The last and largest piece of the puzzle is to iterate over each of the unknown faces and look for a match with the encodings from the database. The code below is executed for each face that needs to be identified:

#iterate through the known image encodings and look for a match
for encoding in em_encodings:                 

    if face_recognition.face_encodings(encoding["enc"]) and face_recognition.face_encodings(unknown_image):

        known_enc = face_recognition.face_encodings(encoding["enc"])[0]
        unknown_enc = face_recognition.face_encodings(unknown_image)[0]

        results = face_recognition.compare_faces([known_enc], unknown_enc, tolerance=tolerance)

        if results[0]:
            res.append({"name": encoding['name'], "coordinates": coordinate})
            foundMatch = True
            break  


if not foundMatch:
    res.append({"name": "Unknown", "coordinates": coordinate})

The encodings for each known face are compared to those from the unknown face for each iteration.

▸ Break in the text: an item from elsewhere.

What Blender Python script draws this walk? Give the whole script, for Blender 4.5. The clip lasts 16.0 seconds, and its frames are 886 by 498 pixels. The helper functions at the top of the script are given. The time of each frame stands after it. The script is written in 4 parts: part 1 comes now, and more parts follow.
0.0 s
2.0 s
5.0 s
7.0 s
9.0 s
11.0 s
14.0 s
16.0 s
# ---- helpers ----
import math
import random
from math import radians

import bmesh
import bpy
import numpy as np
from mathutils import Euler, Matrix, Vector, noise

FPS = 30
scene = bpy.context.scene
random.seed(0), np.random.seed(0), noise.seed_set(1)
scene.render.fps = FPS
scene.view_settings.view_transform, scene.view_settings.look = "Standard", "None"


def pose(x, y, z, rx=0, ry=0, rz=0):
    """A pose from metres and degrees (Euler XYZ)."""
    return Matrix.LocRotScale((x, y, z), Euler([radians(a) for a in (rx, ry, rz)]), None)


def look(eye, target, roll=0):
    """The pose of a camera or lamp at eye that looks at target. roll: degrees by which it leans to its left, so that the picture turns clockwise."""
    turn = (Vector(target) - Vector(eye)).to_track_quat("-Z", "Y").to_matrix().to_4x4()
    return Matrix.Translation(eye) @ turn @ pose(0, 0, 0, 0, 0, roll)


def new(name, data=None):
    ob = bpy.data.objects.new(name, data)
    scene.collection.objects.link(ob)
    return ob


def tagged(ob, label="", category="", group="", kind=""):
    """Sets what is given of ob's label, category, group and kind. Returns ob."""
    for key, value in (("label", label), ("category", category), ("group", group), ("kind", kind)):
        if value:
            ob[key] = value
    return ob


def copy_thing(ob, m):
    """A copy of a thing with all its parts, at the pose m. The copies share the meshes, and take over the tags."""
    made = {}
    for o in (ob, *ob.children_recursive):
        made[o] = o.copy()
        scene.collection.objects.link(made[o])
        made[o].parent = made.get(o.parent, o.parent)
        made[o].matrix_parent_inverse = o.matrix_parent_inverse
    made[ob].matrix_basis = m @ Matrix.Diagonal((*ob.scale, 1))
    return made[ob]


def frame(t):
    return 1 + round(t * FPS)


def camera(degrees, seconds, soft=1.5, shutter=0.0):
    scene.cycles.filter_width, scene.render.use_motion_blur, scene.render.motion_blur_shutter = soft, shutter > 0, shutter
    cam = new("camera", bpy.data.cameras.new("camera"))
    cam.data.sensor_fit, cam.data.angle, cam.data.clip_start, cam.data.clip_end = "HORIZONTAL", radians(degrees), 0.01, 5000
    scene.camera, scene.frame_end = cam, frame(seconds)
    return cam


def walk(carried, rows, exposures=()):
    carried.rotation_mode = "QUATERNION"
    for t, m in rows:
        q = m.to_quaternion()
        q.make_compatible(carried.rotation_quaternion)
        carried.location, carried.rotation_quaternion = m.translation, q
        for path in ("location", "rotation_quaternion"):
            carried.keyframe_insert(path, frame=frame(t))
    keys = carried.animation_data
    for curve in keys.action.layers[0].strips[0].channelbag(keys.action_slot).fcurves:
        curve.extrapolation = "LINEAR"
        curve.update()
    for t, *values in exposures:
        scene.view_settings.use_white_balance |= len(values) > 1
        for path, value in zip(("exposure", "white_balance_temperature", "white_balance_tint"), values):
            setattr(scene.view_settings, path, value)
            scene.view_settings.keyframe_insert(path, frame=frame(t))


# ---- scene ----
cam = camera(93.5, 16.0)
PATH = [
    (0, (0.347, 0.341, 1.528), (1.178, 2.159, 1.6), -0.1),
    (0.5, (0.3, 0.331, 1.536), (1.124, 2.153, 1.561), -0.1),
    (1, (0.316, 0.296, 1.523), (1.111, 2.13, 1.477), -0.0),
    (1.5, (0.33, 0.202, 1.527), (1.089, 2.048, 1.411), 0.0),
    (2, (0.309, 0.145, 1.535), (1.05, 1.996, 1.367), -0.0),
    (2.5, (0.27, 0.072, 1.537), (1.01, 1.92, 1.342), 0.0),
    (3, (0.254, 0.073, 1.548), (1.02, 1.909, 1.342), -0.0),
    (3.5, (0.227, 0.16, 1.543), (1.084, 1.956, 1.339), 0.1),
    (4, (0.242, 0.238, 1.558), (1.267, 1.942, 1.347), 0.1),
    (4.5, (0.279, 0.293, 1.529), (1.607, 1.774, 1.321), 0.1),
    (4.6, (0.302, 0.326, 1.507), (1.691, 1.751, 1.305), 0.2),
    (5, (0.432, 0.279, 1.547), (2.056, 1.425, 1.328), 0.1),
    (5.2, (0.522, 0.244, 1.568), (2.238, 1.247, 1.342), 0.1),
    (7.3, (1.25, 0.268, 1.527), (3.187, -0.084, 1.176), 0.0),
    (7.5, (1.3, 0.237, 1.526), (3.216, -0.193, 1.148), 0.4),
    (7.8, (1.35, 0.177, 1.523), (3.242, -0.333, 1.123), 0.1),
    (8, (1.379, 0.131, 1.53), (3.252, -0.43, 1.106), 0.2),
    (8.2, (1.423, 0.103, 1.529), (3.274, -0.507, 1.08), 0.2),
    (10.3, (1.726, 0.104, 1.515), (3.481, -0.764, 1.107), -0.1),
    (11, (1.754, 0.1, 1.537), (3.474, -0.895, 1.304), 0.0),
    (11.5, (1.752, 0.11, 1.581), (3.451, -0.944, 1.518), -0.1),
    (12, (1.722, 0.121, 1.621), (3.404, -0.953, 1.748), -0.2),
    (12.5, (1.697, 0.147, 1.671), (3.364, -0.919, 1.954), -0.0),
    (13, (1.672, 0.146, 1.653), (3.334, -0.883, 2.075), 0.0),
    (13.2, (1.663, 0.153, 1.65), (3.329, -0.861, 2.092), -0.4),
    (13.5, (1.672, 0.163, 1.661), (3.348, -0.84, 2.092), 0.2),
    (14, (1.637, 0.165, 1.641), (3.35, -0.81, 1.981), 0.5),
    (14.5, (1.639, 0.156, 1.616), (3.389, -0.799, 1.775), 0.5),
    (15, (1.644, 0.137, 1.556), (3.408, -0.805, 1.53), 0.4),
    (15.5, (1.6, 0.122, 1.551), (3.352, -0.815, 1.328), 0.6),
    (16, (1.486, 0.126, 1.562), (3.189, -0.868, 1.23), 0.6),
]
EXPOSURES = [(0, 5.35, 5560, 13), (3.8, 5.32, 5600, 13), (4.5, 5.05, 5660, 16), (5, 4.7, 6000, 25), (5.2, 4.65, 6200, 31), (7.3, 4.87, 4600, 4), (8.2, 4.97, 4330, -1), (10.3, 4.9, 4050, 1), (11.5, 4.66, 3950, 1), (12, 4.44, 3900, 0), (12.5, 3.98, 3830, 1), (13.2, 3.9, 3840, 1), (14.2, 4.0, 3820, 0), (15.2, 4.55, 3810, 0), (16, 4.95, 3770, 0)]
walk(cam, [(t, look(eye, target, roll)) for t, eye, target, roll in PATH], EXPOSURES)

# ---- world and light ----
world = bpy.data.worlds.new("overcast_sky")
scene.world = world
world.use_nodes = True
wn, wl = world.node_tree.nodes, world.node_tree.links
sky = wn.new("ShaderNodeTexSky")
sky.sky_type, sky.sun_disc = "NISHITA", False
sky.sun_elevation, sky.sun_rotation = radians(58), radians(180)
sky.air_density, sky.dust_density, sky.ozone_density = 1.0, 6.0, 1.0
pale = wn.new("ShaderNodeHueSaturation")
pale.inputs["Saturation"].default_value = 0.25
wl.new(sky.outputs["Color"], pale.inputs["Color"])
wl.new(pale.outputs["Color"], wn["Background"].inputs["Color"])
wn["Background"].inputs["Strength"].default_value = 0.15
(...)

If there is a match, the name and coordinates are appended to our result variable, res. If no match is found, we pass "Unknown" as the name for that group of coordinates. Once the iterations are done we delete the temporary image files and return res. This sends the name and pixel coordinates back to the frontend so the images can be rendered.

Example backend response:

{"data": [
    { "name": "Ron",
      "coordinates": [110,497,239,368]
    },
    { "name": "Harry",
      "coordinates": [354,497,483,368]
    },
    { "name": "Hermoine",
      "coordinates": [569,497,698,368]
    }
]}

Resulting image when the frontend uses that info to display a name for each face:

Learning new libraries and getting all the little wires and tubes to connect between one module and another is one of my favorite parts of programming. Each step of the process had its own little victories: getting that first array of coordinates, successfully cropping an image by rearranging the pixel coordinates into the correct order for Pillow, and eventually seeing the names show up in the frontend. If it was easy, it wouldn't be nearly as much fun, so get out there and experiment with whatever libraries catch your interest.